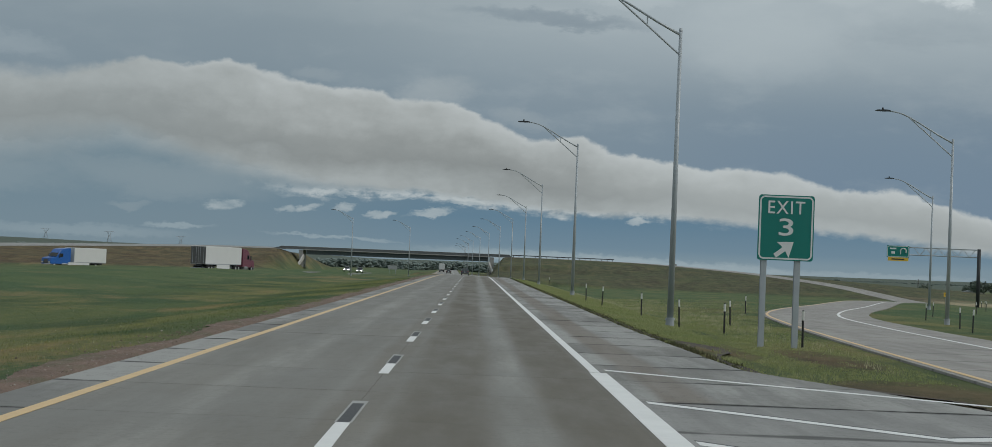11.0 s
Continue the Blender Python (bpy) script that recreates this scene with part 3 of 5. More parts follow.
def straight_slabs(name, label, x0, x1, mat, y_end, count, gap=0.006):
    """Concrete slabs between two lines parallel to the road: those near the camera's way as single pieces, the rest joined."""
    top = empty(name, label, "road", "structure")
    shared = None
    y = -40.0
    for k in range(count):
        if shared is None:
            v = [(a, b, c) for a in (x0 + 0.001, x1 - 0.001) for b in (gap / 2, SLAB - gap / 2) for c in (-0.12, -0.006)]
            v += [(a, b, 0.0) for a in (x0 + 0.004, x1 - 0.004) for b in (gap / 2 + 0.004, SLAB - gap / 2 - 0.004)]
            f = [(0, 1, 3, 2), (4, 6, 7, 5), (0, 4, 5, 1), (2, 3, 7, 6), (8, 10, 11, 9), (1, 5, 10, 8), (3, 9, 11, 7), (1, 8, 9, 3), (5, 7, 11, 10)]
            ob = mesh_object("slab", v, f, mat, top)
            shared = ob.data
        else:
            ob = new("slab", shared)
            ob.parent = top
        ob.location = (0, y, random.uniform(-0.003, 0.003))
        y += SLAB
    ys = np.arange(y, y_end, 8.0)
    ribbon(ys, x0 + road_x(ys), x1 + road_x(ys), road_z(ys), 0.12, "far_pavement", mat, top)
    return top


straight_slabs("road_left_lane", "damp grey concrete motorway lane with faint wheel tracks", -3.66, 0.0, CONCRETE_LANE, 1500, 112)
straight_slabs("road_right_lane", "damp grey concrete motorway lane with brown wheel tracks", 0.0, 3.78, CONCRETE_LANE, 1500, 112)
straight_slabs("road_left_shoulder", "pale concrete inner shoulder beside the yellow line", -4.5, -3.66, CONCRETE_SHOULDER, 1500, 112, 0.03)

# joint filler under the slabs
YS = np.arange(-60, 1500, 6.0)
ribbon(YS, -4.47 + road_x(YS), 6.4 + road_x(YS), road_z(YS) - 0.035, 0.06, "road_joint_filler", JOINT)
tagged(bpy.data.objects["road_joint_filler"], "dark filler in the pavement joints", "joint", kind="structure")


def skew_slabs(name, label, left, right, z, mat, stretches, gap=GAP):
    """Concrete slabs between two lines that may spread apart."""
    top = empty(name, label, "road", "structure")
    for y0, y1 in stretches:
        cuts = -40 + SLAB * np.arange(math.ceil((y0 + 40) / SLAB - 1e-6), math.floor((y1 + 40) / SLAB + 1e-6) + 1)
        for a, b in zip(cuts, cuts[1:]):
            ys = np.array([a + gap / 2, b - gap / 2])
            l, r = left(ys) + gap / 2, right(ys) - gap / 2
            if (r - l).max() < 0.15:
                continue
            ribbon(ys, l, np.maximum(r, l + 0.02), z(ys) + random.uniform(-0.003, 0.003), 0.12, "slab", mat, top)
    return top


def outer_left(y):
    """Left edge of the outer shoulder: the exit's edge line, then the motorway's."""
    return np.where(np.asarray(y) < 305, exit_line(y) + 0.12, 3.78 + road_x(y))


skew_slabs("road_exit_shoulder", "pale concrete outer shoulder with dark transverse joints", outer_left, exit_edge, road_z, CONCRETE_EXIT, [(-40, 300)])
skew_slabs("road_outer_shoulder", "pale concrete outer shoulder with dark transverse joints", lambda y: 3.78 + road_x(y), lambda y: nose_edge(y) + road_x(y), road_z, CONCRETE_SHOULDER, [(299.5, 640)])
ys = np.arange(640, 1500, 8.0)
ribbon(ys, 3.78 + road_x(ys), 6.45 + road_x(ys), road_z(ys), 0.12, "road_far_shoulder", CONCRETE_SHOULDER)
tagged(bpy.data.objects["road_far_shoulder"], "pale concrete shoulder running under the overpass", "road", kind="structure")
skew_slabs("road_exit_lane", "smooth blue-grey concrete exit lane", lambda y: np.full(np.shape(y), 3.78), lambda y: np.maximum(exit_line(y) + 0.12, 3.8), road_z, CONCRETE_LANE_EXIT, [(62, 154.08)], 0.006)
skew_slabs("road_gore", "grey concrete exit lane and gore with dark transverse joints", lambda y: np.full(np.shape(y), 3.78), lambda y: np.maximum(exit_line(y) + 0.12, 3.8), road_z, CONCRETE_RAMP, [(153, 304)], 0.02)
ys = np.arange(60, 306, 6.0)
ribbon(ys, np.full(len(ys), 6.0), np.maximum(exit_edge(ys) - 0.1, 6.3), road_z(ys) - 0.036, 0.06, "exit_joint_filler", JOINT)
tagged(bpy.data.objects["exit_joint_filler"], "dark filler in the exit lane's joints", "joint", kind="structure")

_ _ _

■ EXERCISE BRIEF
Print the full listing exactly, dropping the pictures.

■ COMPLETE RESPONSE
11.0 s
Continue the Blender Python (bpy) script that recreates this scene with part 3 of 5. More parts follow.
def straight_slabs(name, label, x0, x1, mat, y_end, count, gap=0.006):
    """Concrete slabs between two lines parallel to the road: those near the camera's way as single pieces, the rest joined."""
    top = empty(name, label, "road", "structure")
    shared = None
    y = -40.0
    for k in range(count):
        if shared is None:
            v = [(a, b, c) for a in (x0 + 0.001, x1 - 0.001) for b in (gap / 2, SLAB - gap / 2) for c in (-0.12, -0.006)]
            v += [(a, b, 0.0) for a in (x0 + 0.004, x1 - 0.004) for b in (gap / 2 + 0.004, SLAB - gap / 2 - 0.004)]
            f = [(0, 1, 3, 2), (4, 6, 7, 5), (0, 4, 5, 1), (2, 3, 7, 6), (8, 10, 11, 9), (1, 5, 10, 8), (3, 9, 11, 7), (1, 8, 9, 3), (5, 7, 11, 10)]
            ob = mesh_object("slab", v, f, mat, top)
            shared = ob.data
        else:
            ob = new("slab", shared)
            ob.parent = top
        ob.location = (0, y, random.uniform(-0.003, 0.003))
        y += SLAB
    ys = np.arange(y, y_end, 8.0)
    ribbon(ys, x0 + road_x(ys), x1 + road_x(ys), road_z(ys), 0.12, "far_pavement", mat, top)
    return top


straight_slabs("road_left_lane", "damp grey concrete motorway lane with faint wheel tracks", -3.66, 0.0, CONCRETE_LANE, 1500, 112)
straight_slabs("road_right_lane", "damp grey concrete motorway lane with brown wheel tracks", 0.0, 3.78, CONCRETE_LANE, 1500, 112)
straight_slabs("road_left_shoulder", "pale concrete inner shoulder beside the yellow line", -4.5, -3.66, CONCRETE_SHOULDER, 1500, 112, 0.03)

# joint filler under the slabs
YS = np.arange(-60, 1500, 6.0)
ribbon(YS, -4.47 + road_x(YS), 6.4 + road_x(YS), road_z(YS) - 0.035, 0.06, "road_joint_filler", JOINT)
tagged(bpy.data.objects["road_joint_filler"], "dark filler in the pavement joints", "joint", kind="structure")


def skew_slabs(name, label, left, right, z, mat, stretches, gap=GAP):
    """Concrete slabs between two lines that may spread apart."""
    top = empty(name, label, "road", "structure")
    for y0, y1 in stretches:
        cuts = -40 + SLAB * np.arange(math.ceil((y0 + 40) / SLAB - 1e-6), math.floor((y1 + 40) / SLAB + 1e-6) + 1)
        for a, b in zip(cuts, cuts[1:]):
            ys = np.array([a + gap / 2, b - gap / 2])
            l, r = left(ys) + gap / 2, right(ys) - gap / 2
            if (r - l).max() < 0.15:
                continue
            ribbon(ys, l, np.maximum(r, l + 0.02), z(ys) + random.uniform(-0.003, 0.003), 0.12, "slab", mat, top)
    return top


def outer_left(y):
    """Left edge of the outer shoulder: the exit's edge line, then the motorway's."""
    return np.where(np.asarray(y) < 305, exit_line(y) + 0.12, 3.78 + road_x(y))


skew_slabs("road_exit_shoulder", "pale concrete outer shoulder with dark transverse joints", outer_left, exit_edge, road_z, CONCRETE_EXIT, [(-40, 300)])
skew_slabs("road_outer_shoulder", "pale concrete outer shoulder with dark transverse joints", lambda y: 3.78 + road_x(y), lambda y: nose_edge(y) + road_x(y), road_z, CONCRETE_SHOULDER, [(299.5, 640)])
ys = np.arange(640, 1500, 8.0)
ribbon(ys, 3.78 + road_x(ys), 6.45 + road_x(ys), road_z(ys), 0.12, "road_far_shoulder", CONCRETE_SHOULDER)
tagged(bpy.data.objects["road_far_shoulder"], "pale concrete shoulder running under the overpass", "road", kind="structure")
skew_slabs("road_exit_lane", "smooth blue-grey concrete exit lane", lambda y: np.full(np.shape(y), 3.78), lambda y: np.maximum(exit_line(y) + 0.12, 3.8), road_z, CONCRETE_LANE_EXIT, [(62, 154.08)], 0.006)
skew_slabs("road_gore", "grey concrete exit lane and gore with dark transverse joints", lambda y: np.full(np.shape(y), 3.78), lambda y: np.maximum(exit_line(y) + 0.12, 3.8), road_z, CONCRETE_RAMP, [(153, 304)], 0.02)
ys = np.arange(60, 306, 6.0)
ribbon(ys, np.full(len(ys), 6.0), np.maximum(exit_edge(ys) - 0.1, 6.3), road_z(ys) - 0.036, 0.06, "exit_joint_filler", JOINT)
tagged(bpy.data.objects["exit_joint_filler"], "dark filler in the exit lane's joints", "joint", kind="structure")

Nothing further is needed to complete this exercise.